Kamis, 10 Februari 2022

Trump Tidak Turun dari Langit

Omong-omong soal banjir, aku jadi teringat Donald Trump. Orang-orang menganggap Trump sebagai sebab, aku lebih memandangnya sebagai akibat. Dia tidak datang sekonyong-konyong, tapi muncul sebagai konsekuensi. Meletakkan Trump dalam posisi ini akan mengubah cara kita melihatnya.

Menganggap banjir—atau berbagai bencana lain—sebagai cobaan Tuhan, seperti menyatakan bahwa banjir itu datang sekonyong-konyong. Tapi menilai banjir sebagai konsekuensi akibat kerusakan lingkungan akan membuat kita introspeksi untuk melihat sikap dan perbuatan kita terhadap alam.

Chomsky menyebut Trump sebagai "penjahat terbesar sepanjang sejarah"—terdengar lebay, tapi mungkin dia benar, seperti biasa. Pertanyaannya, apakah "monster" itu sebab yang datang sekonyong-konyong, ataukah konsekuensi atas rusaknya sistem kemanusiaan... atau, spesifik, demokrasi?

Trump tidak akan [pernah] jadi Presiden AS, kalau sistemnya tidak memungkinkannya jadi Presiden AS... atau presiden negara mana pun. Satu-satunya sebab Trump jadi Presiden AS, karena sistemnya memungkinkan. Jadi, bagaimana bisa sistem meloloskan sesosok "monster" untuk memimpin?

Trump adalah bencana. Memfokuskan pandangan pada Trump akan melenakan kita untuk melihat sistem [rusak] yang melahirkannya. Ini seperti kita memfokuskan pandangan pada banjir—atau bencana lainnya—sambil lupa bagaimana bencana-bencana itu bisa muncul dan berdampak pada manusia.

Oh, ya, sesuatu disebut "bencana", jika ia berdampak pada manusia. Banjir, gempa bumi, gunung meletus, tanah longsor, sampai pandemi, semua itu disebut bencana jika berdampak pada manusia. Jika tidak berdampak pada manusia, kita biasanya tidak menyebut itu bencana.

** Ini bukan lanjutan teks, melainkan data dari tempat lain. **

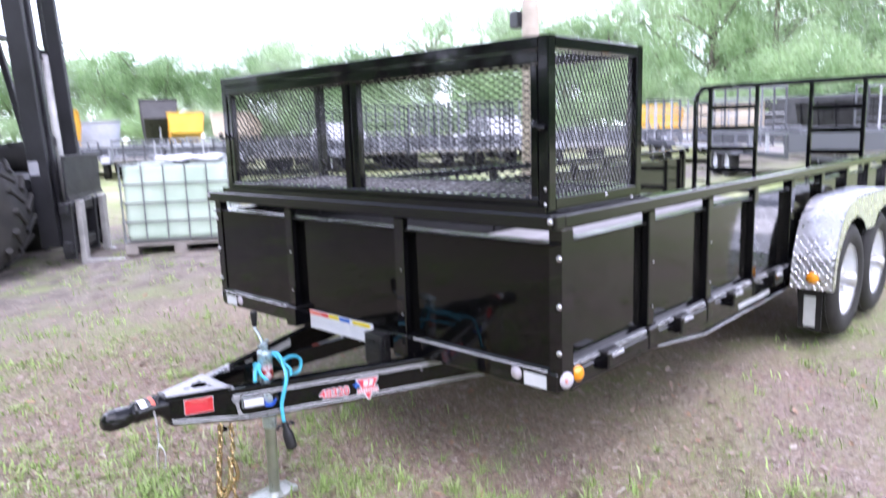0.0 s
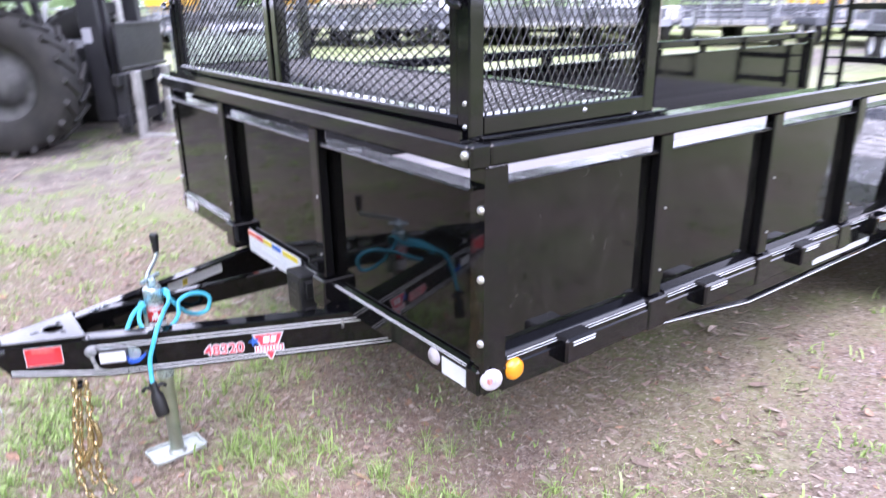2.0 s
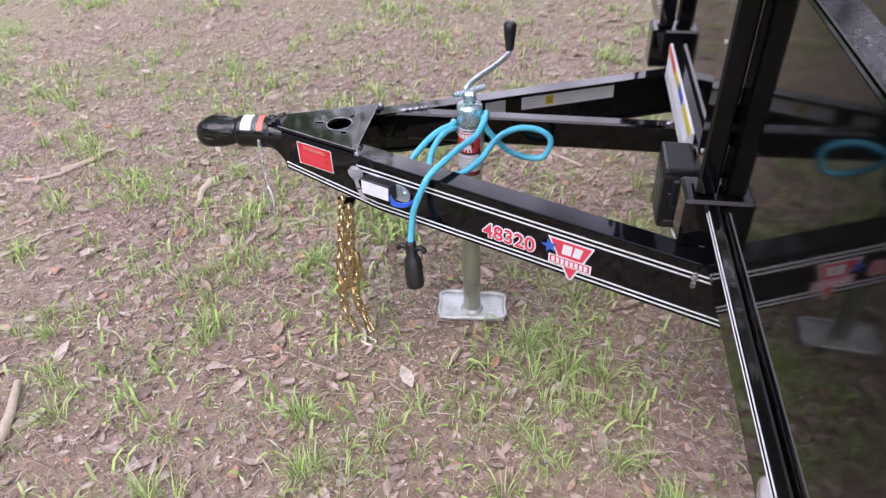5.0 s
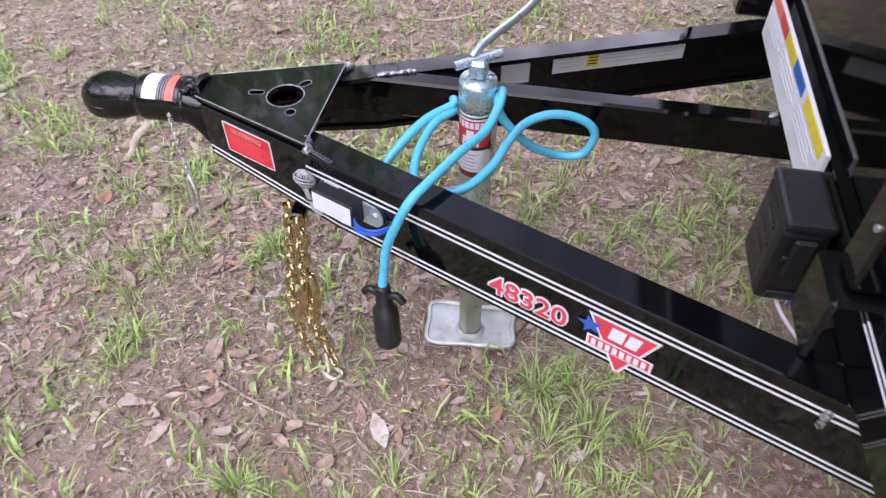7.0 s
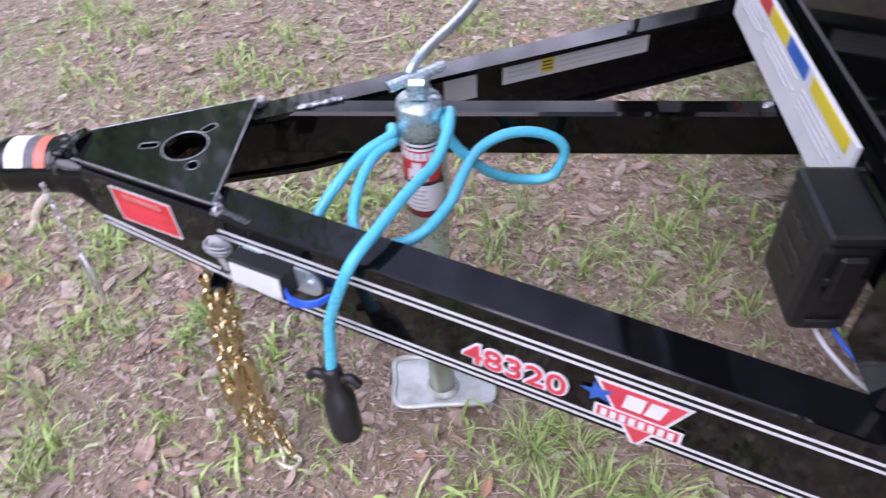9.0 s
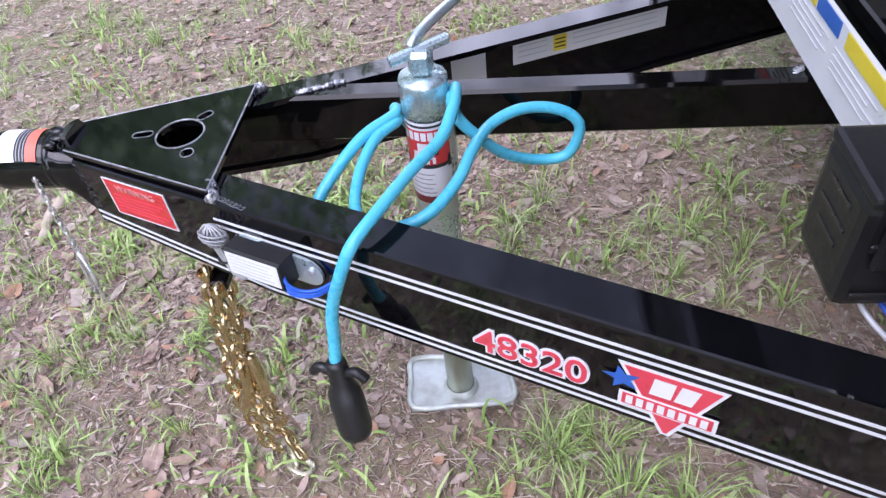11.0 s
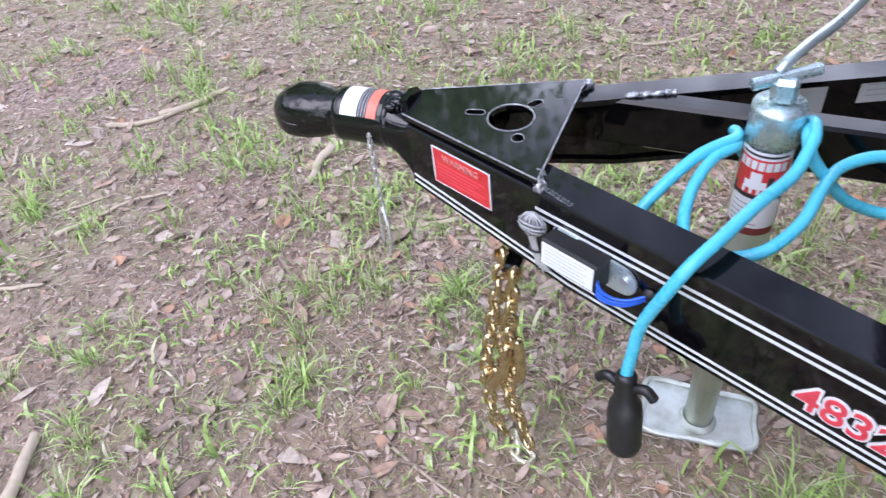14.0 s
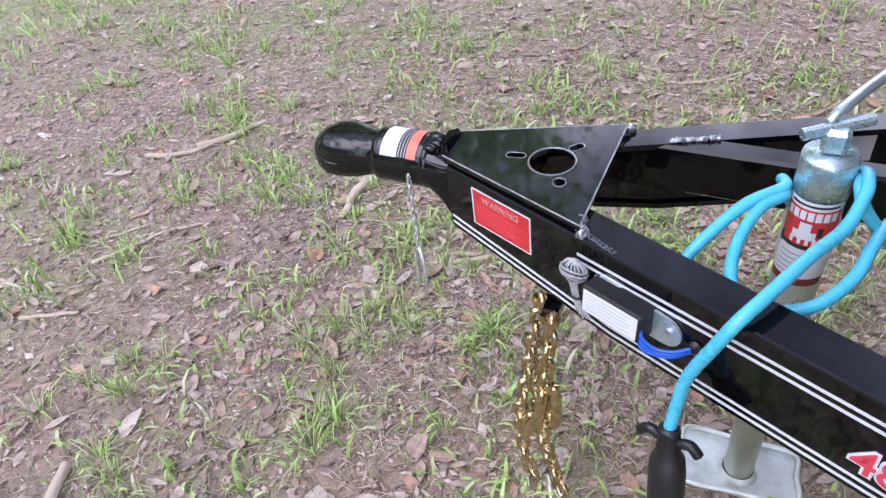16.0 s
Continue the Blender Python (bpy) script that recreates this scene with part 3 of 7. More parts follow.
for y in HUBS:
    part("axle", beam((-1.15, y, HUB_Z + 0.01), (1.15, y, HUB_Z + 0.01), 0.06, 0.06, bevel=0.01), M_BLACK, trailer)
for s in (-1, 1):
    part("spring_hanger", box((s * 0.95 - 0.03, 2.25, 0.42), (s * 0.95 + 0.03, 3.9, 0.55), 0.01), M_BLACK, trailer)


def fender(s, trailer):
    """Treadplate fender over both wheels, with a folded outer skirt cut for the tyres."""
    x0, x1, t = s * (HW + 0.028), s * (HW + 0.245), 0.004
    half = [(2.2, 0.515), (2.205, 0.6), (2.225, 0.69), (2.265, 0.79), (2.32, 0.872), (2.39, 0.932), (2.475, 0.97), (2.57, 0.985)]
    line = half + [(5.865 - y, z) for y, z in half[::-1]]
    bm = bmesh.new()
    rows = []
    for k, (y, z) in enumerate(line):
        (ya, za), (yb, zb) = line[max(k - 1, 0)], line[min(k + 1, len(line) - 1)]
        d = Vector((0, yb - ya, zb - za)).normalized()
        n = Vector((0, -d.z, d.y)) * t
        rows.append([bm.verts.new(Vector((x, y, z)) - o) for x, o in ((x0, n * 0), (x1, n * 0), (x1, n), (x0, n))])
    for a, b in zip(rows, rows[1:]):
        for k in range(4):
            bm.faces.new((a[k], a[(k + 1) % 4], b[(k + 1) % 4], b[k]))
    for r in (rows[0], rows[-1]):
        bm.faces.new(r)
    bmesh.ops.recalc_face_normals(bm, faces=bm.faces[:])
    f = part("fender", bm, M_FENDER, trailer, "bright aluminium treadplate fender")
    # outer skirt: between the fender's outline and two wheel arches
    arch = [(2.2, 0.515), (2.228, 0.515)]
    for c in HUBS:
        for k in range(0, 13):
            a = math.pi - math.pi * k / 12
            r = 0.358
            y, z = c + r * math.cos(a) * 0.97, HUB_Z + 0.01 + r * math.sin(a)
            if (c == HUBS[0] and y > 2.9) or (c == HUBS[1] and y < 2.965) or y < 2.235 or y > 3.63:
                continue
            arch.append((y, max(z, 0.515)))
    arch += [(3.637, 0.515), (3.665, 0.515)]
    bm = bmesh.new()
    top = line[1:-1]
    ring = arch + top[::-1]
    a = [bm.verts.new((x1, y, z)) for y, z in ring]
    face = bm.faces.new(a)
    bmesh.ops.triangulate(bm, faces=[face])
    ext = bmesh.ops.extrude_face_region(bm, geom=bm.faces[:])
    for v in ext["geom"]:
        if isinstance(v, bmesh.types.BMVert):
            v.co.x -= s * 0.004
    part("skirt", bm, M_FENDER, f)
    # raised bars of the treadplate
    bm = bmesh.new()
    length = 0.0
    for (ya, za), (yb, zb) in zip(line, line[1:]):
        a, b = Vector((0, ya, za)), Vector((0, yb, zb))
        d = (b - a).normalized()
        n = Vector((0, -d.z, d.y))
        seg = (b - a).length
        k = 0
        while k * 0.024 < seg:
            for j in range(11):
                flip = (k + j) % 2
                c = a + d * (k * 0.024 + 0.012) + Vector((x0 + (x1 - x0) * (j + 0.5) / 11, 0, 0)) + n * 0.001
                u = (d * (0.8 if flip else 0.8) + Vector((1 if flip else -1, 0, 0)) * 0.8).normalized()
                w = n.cross(u)
                bm.faces.new([bm.verts.new(c + u * p + w * q + n * h) for p, q, h in ((-0.012, 0, 0), (0, -0.0035, 0.0012), (0.012, 0, 0), (0, 0.0035, 0.0025))])
            k += 1
    tagged(part("tread_relief", bm, M_FENDER, f), kind="stuff")
    part("marker_lamp", lathe([(0, 0.022), (0.018, 0.02), (0.03, 0.012), (0.033, 0.0)], (s * (HW + 0.142), 2.2, 0.578), (0, -1, 0), 18), M_AMBER, f, "round amber marker lamp", True)
    part("mud_flap", box((x0 + s * 0.04, 2.235, 0.28), (x0 + s * 0.16, 2.243, 0.52)), M_PLASTIC, f)
    part("flap_sticker", box((x0 + s * 0.07, 2.2305, 0.3), (x0 + s * 0.13, 2.234, 0.47)), M_GREYTAG, f)


for s in (-1, 1):
    fender(s, trailer)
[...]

Gunung meletus mungkin sesuatu yang alami. Kita tidak punya kuasa untuk mencegah apalagi menghentikannya. Karena letusan gunung itu berdampak pada manusia, kita pun menyebutnya bencana. Atau cobaan Tuhan. Tapi bagaimana jika letusan gunung terjadi di planet lain—Mars, misalnya?

Kalau belum tahu, di Mars juga ada gunung berapi, namanya Olympus Mons. Ia bahkan gunung berapi terbesar di tata surya. Andai gunung ini meletus, apakah kita akan tetap menganggapnya bencana atau cobaan Tuhan... atau sekadar fenomena alam semesta? Jawabannya tentu yang kedua.

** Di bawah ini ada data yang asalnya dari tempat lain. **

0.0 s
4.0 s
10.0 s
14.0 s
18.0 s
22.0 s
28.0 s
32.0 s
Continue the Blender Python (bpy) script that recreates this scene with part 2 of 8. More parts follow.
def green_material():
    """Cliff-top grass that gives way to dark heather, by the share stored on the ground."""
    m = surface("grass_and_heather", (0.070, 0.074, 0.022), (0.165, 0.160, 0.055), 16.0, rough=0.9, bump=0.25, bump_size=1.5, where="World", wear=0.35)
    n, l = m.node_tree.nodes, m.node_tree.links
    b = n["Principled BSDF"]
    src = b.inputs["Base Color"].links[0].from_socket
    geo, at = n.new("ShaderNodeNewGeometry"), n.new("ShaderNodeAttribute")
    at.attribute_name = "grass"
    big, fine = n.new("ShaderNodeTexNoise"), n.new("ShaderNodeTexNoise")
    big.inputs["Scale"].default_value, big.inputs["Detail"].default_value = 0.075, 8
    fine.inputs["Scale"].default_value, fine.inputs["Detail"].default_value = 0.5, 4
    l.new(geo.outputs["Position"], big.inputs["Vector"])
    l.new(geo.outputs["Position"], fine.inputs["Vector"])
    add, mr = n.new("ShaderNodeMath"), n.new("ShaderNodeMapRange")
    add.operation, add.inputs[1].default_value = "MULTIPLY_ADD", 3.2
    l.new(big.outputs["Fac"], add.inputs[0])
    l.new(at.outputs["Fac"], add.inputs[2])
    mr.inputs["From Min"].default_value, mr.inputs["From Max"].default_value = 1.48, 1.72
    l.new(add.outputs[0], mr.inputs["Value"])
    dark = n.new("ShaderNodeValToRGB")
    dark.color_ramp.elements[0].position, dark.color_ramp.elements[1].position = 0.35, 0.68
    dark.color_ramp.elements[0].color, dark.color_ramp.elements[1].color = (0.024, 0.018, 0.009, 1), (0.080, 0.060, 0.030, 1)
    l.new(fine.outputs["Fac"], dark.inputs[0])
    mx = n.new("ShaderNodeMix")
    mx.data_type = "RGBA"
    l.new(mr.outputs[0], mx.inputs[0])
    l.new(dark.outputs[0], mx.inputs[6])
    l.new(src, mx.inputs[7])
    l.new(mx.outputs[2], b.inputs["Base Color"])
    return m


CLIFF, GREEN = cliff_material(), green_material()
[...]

Tapi bencana, dalam konteks planet kita, tidak hanya gunung meletus atau gempa yang sama-sama fenomena alami, tapi juga banjir, tanah longsor, aneka polusi, pandemi, sampai sosok pemimpin yang disebut "monster"... yang nyaris semuanya merupakan konsekuensi ulah kita sendiri.

Donald Trump bukan fenomena alami semisal gempa atau gunung meletus. Ia hasil kekacauan sistem yang serupa kerusakan alam, yang lalu melahirkan banjir, aneka polusi, atau pemanasan global. Karena Trump tidak turun dari langit, ia dilahirkan oleh sistem yang diciptakan manusia.


*) Ditranskrip dari timeline @noffret, 19 Januari 2021.